Jim Todd offers analysis of ramifications of priesthood ban being lifted.

Date
Nov 22, 1966
Type
Letter
Source
Jim Todd (Utah Daily Chronicle Columnist)
Hearsay
Scribed Verbatim
Direct
Journalism
Reference

Jim Todd, "Negro Ban Has Wide Effect," Utah Daily Chronicle, November 22, 1966, 2

Scribe/Publisher
Utah Daily Chronicle
People
Jim Todd (Utah Daily Chronicle Columnist)
Audience
Reading Public
Transcription

But what if it is not due to a simple retention of old customs now turned stale by the changing times? What if the denial of the LDS priesthood to Negroes is a matter of revealed doctrine? In that case, the situation is no longer simple.
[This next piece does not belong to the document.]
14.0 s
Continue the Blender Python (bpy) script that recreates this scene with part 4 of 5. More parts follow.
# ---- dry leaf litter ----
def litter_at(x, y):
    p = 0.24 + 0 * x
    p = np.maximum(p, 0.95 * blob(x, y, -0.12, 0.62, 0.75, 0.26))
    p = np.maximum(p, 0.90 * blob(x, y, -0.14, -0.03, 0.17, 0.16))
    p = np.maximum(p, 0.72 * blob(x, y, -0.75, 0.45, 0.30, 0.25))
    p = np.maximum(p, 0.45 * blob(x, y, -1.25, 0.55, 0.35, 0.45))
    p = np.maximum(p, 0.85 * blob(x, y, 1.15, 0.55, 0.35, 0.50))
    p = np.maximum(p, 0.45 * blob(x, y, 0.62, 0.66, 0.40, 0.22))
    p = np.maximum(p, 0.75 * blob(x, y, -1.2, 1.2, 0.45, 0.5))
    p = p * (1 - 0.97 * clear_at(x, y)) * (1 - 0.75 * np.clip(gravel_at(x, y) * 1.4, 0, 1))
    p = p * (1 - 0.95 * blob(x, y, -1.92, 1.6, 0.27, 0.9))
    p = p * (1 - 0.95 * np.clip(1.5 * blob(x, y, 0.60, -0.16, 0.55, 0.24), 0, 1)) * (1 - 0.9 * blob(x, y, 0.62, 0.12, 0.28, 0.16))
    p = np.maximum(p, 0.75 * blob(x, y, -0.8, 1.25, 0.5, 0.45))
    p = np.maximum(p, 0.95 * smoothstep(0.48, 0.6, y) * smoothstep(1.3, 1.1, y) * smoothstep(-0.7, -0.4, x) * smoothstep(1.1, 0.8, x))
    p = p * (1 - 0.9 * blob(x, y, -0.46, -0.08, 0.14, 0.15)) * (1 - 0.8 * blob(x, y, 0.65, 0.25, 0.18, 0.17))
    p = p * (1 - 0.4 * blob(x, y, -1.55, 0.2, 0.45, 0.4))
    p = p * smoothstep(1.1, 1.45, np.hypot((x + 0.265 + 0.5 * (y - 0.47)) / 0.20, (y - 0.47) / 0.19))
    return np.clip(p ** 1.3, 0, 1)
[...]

The prestige, reputation, and vitality of the LDS church itself would be perhaps irretrievably involved on the wrong end of a moral issue. (In order to maintain a claim to divine inspiration, a religion should not, or rather cannot, have its revelations found to be in error.) Unfortunately, any change in a revealed practice carries with it the inescapable suspicion that the practice was wrong to begin with, and therefore, was possibly not too inspired . . . As was mentioned before, since there exists no official explanation, what reasons can be put forth for this practice? Is there any scriptural explanation? David O. McKay, who is president of the Mormon Church, has made the following statement: "I know of no scriptural basis for denying the priesthood to Negroes other than one verse in the Book of Abraham (1:26)."